MATERIAL>
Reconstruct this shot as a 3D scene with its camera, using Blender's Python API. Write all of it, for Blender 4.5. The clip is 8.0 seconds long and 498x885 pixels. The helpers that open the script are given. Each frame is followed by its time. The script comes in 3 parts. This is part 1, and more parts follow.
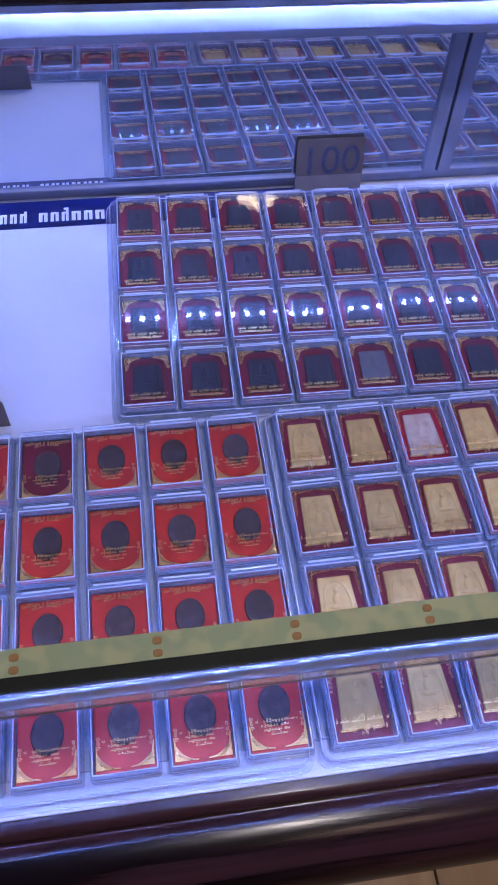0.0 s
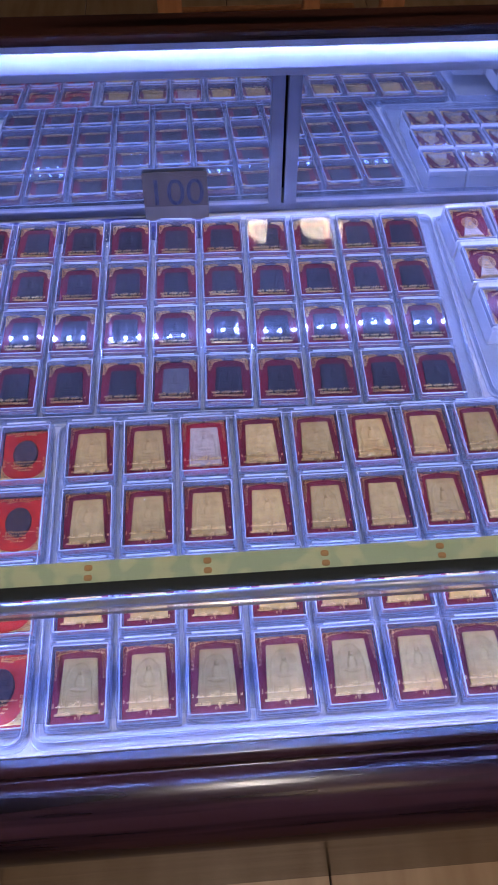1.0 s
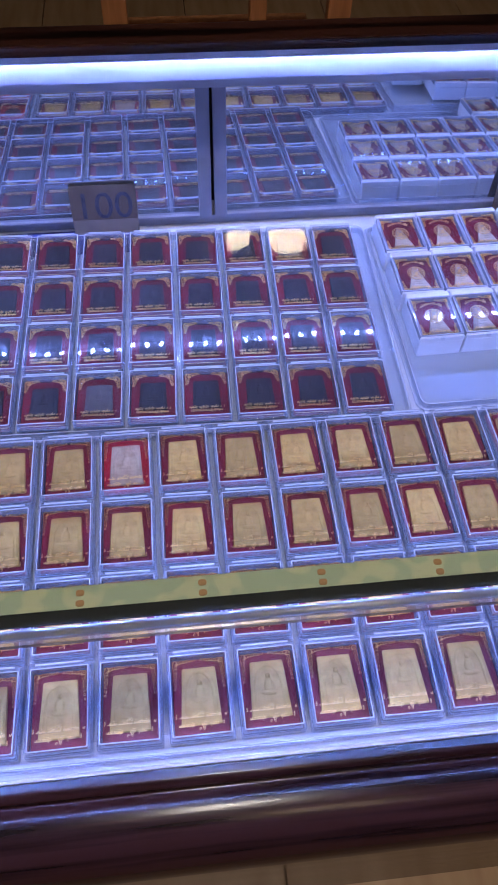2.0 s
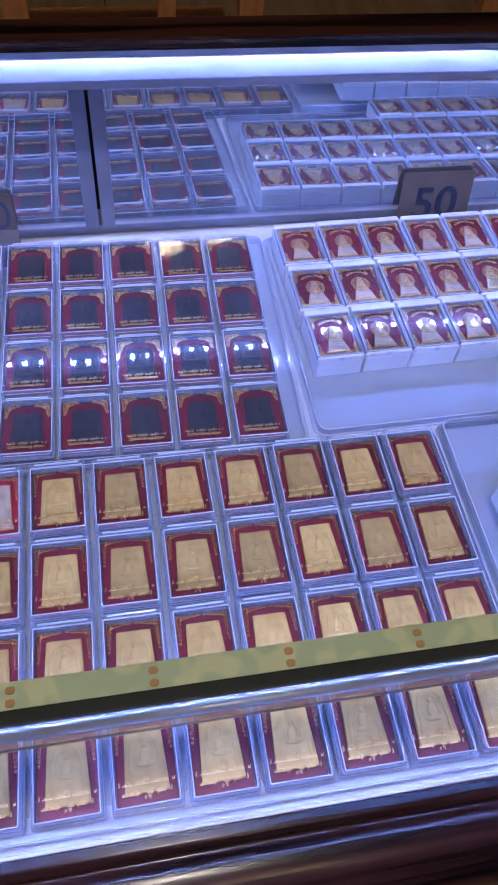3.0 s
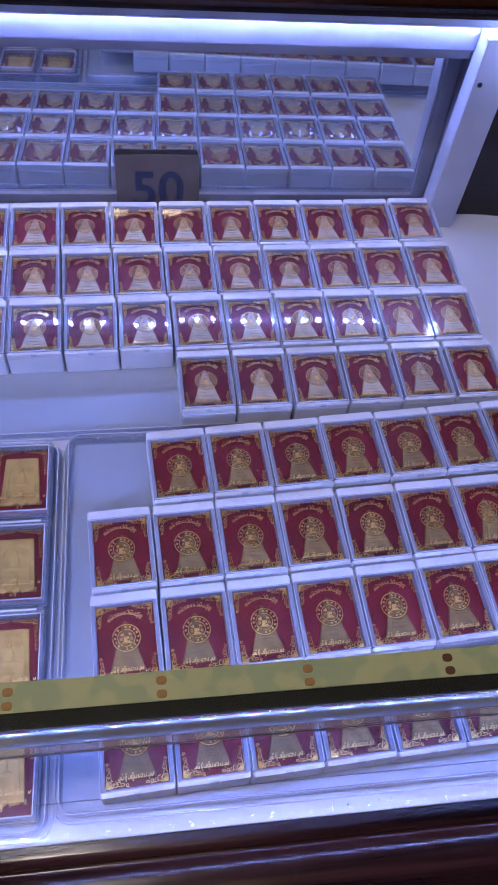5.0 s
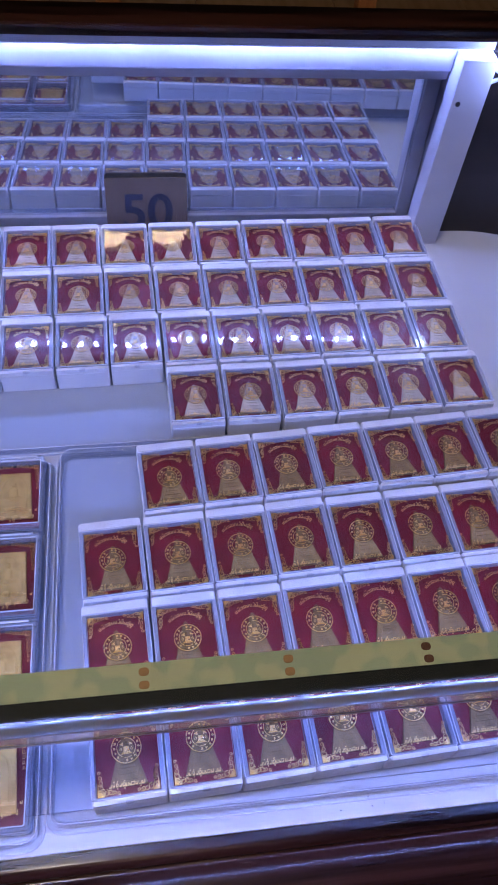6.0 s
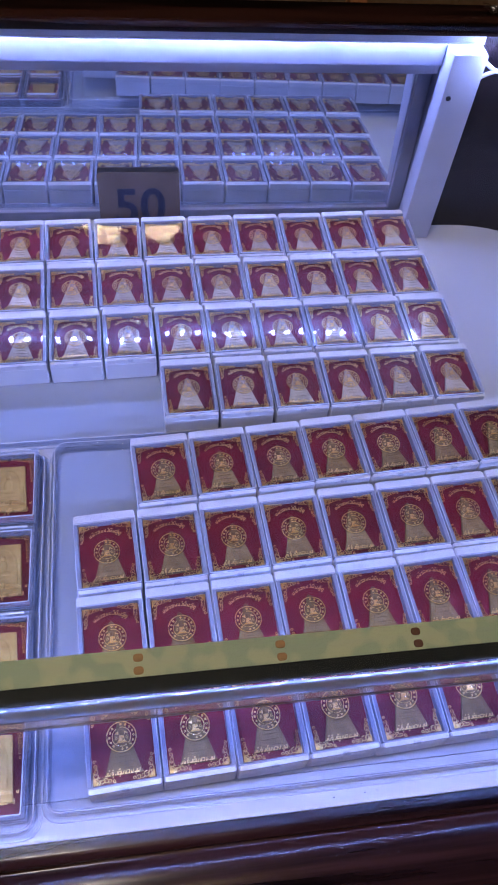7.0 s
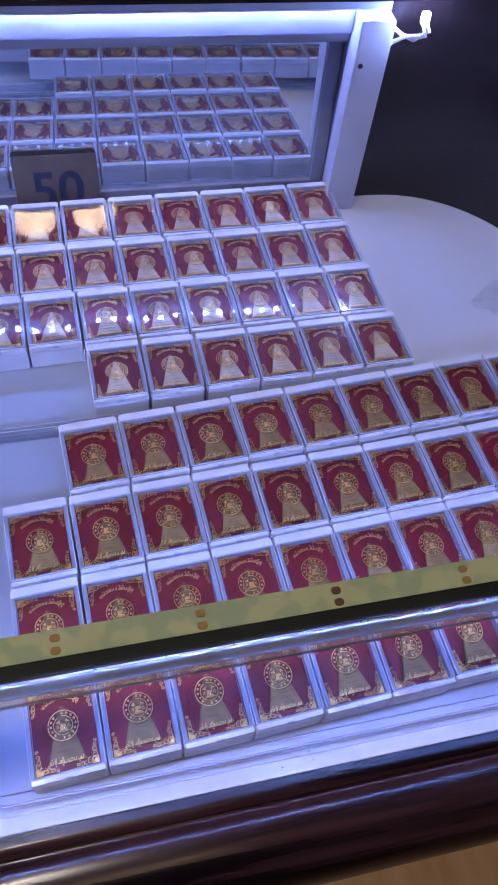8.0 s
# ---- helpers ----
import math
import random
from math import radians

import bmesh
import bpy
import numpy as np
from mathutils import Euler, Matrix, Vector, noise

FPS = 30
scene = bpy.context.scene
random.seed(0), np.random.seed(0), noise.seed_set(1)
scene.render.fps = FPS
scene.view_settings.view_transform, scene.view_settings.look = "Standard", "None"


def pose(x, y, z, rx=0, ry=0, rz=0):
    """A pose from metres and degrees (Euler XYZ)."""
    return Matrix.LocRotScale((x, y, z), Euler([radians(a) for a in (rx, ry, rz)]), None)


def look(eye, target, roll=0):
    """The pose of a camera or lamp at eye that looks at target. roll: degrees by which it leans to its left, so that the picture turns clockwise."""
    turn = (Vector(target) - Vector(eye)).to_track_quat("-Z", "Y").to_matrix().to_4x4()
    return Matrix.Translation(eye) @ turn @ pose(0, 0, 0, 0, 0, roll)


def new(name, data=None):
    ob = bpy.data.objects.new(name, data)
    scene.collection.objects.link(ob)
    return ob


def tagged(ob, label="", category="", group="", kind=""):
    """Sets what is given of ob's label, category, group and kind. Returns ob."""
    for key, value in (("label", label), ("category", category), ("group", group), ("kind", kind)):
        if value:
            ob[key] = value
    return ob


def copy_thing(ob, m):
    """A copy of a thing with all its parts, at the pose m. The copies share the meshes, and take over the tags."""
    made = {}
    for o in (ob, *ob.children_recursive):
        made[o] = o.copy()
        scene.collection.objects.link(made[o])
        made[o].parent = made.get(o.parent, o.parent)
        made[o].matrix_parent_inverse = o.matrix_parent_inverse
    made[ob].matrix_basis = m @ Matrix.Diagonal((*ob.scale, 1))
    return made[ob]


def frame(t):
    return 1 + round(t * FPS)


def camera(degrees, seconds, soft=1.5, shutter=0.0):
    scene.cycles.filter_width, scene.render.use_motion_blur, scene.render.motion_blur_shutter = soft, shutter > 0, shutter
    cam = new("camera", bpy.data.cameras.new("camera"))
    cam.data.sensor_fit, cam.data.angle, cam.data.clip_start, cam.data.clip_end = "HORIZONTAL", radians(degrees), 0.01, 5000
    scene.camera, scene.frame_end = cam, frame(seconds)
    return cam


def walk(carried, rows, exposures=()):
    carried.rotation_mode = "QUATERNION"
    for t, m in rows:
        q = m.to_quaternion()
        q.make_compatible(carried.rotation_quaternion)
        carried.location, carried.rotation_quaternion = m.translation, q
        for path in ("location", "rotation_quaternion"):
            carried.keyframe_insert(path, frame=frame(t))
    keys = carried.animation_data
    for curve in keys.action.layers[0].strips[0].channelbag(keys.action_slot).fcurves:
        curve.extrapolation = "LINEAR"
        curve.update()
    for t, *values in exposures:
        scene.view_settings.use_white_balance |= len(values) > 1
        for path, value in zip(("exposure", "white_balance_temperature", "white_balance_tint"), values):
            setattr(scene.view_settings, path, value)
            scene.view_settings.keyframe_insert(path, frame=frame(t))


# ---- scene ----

INSTRUCTION>
Repeat the material above word for word and skip every image in it.

IN RESPONSE>
Reconstruct this shot as a 3D scene with its camera, using Blender's Python API. Write all of it, for Blender 4.5. The clip is 8.0 seconds long and 498x885 pixels. The helpers that open the script are given. Each frame is followed by its time. The script comes in 3 parts. This is part 1, and more parts follow.
0.0 s
1.0 s
2.0 s
3.0 s
5.0 s
6.0 s
7.0 s
8.0 s
# ---- helpers ----
import math
import random
from math import radians

import bmesh
import bpy
import numpy as np
from mathutils import Euler, Matrix, Vector, noise

FPS = 30
scene = bpy.context.scene
random.seed(0), np.random.seed(0), noise.seed_set(1)
scene.render.fps = FPS
scene.view_settings.view_transform, scene.view_settings.look = "Standard", "None"


def pose(x, y, z, rx=0, ry=0, rz=0):
    """A pose from metres and degrees (Euler XYZ)."""
    return Matrix.LocRotScale((x, y, z), Euler([radians(a) for a in (rx, ry, rz)]), None)


def look(eye, target, roll=0):
    """The pose of a camera or lamp at eye that looks at target. roll: degrees by which it leans to its left, so that the picture turns clockwise."""
    turn = (Vector(target) - Vector(eye)).to_track_quat("-Z", "Y").to_matrix().to_4x4()
    return Matrix.Translation(eye) @ turn @ pose(0, 0, 0, 0, 0, roll)


def new(name, data=None):
    ob = bpy.data.objects.new(name, data)
    scene.collection.objects.link(ob)
    return ob


def tagged(ob, label="", category="", group="", kind=""):
    """Sets what is given of ob's label, category, group and kind. Returns ob."""
    for key, value in (("label", label), ("category", category), ("group", group), ("kind", kind)):
        if value:
            ob[key] = value
    return ob


def copy_thing(ob, m):
    """A copy of a thing with all its parts, at the pose m. The copies share the meshes, and take over the tags."""
    made = {}
    for o in (ob, *ob.children_recursive):
        made[o] = o.copy()
        scene.collection.objects.link(made[o])
        made[o].parent = made.get(o.parent, o.parent)
        made[o].matrix_parent_inverse = o.matrix_parent_inverse
    made[ob].matrix_basis = m @ Matrix.Diagonal((*ob.scale, 1))
    return made[ob]


def frame(t):
    return 1 + round(t * FPS)


def camera(degrees, seconds, soft=1.5, shutter=0.0):
    scene.cycles.filter_width, scene.render.use_motion_blur, scene.render.motion_blur_shutter = soft, shutter > 0, shutter
    cam = new("camera", bpy.data.cameras.new("camera"))
    cam.data.sensor_fit, cam.data.angle, cam.data.clip_start, cam.data.clip_end = "HORIZONTAL", radians(degrees), 0.01, 5000
    scene.camera, scene.frame_end = cam, frame(seconds)
    return cam


def walk(carried, rows, exposures=()):
    carried.rotation_mode = "QUATERNION"
    for t, m in rows:
        q = m.to_quaternion()
        q.make_compatible(carried.rotation_quaternion)
        carried.location, carried.rotation_quaternion = m.translation, q
        for path in ("location", "rotation_quaternion"):
            carried.keyframe_insert(path, frame=frame(t))
    keys = carried.animation_data
    for curve in keys.action.layers[0].strips[0].channelbag(keys.action_slot).fcurves:
        curve.extrapolation = "LINEAR"
        curve.update()
    for t, *values in exposures:
        scene.view_settings.use_white_balance |= len(values) > 1
        for path, value in zip(("exposure", "white_balance_temperature", "white_balance_tint"), values):
            setattr(scene.view_settings, path, value)
            scene.view_settings.keyframe_insert(path, frame=frame(t))


# ---- scene ----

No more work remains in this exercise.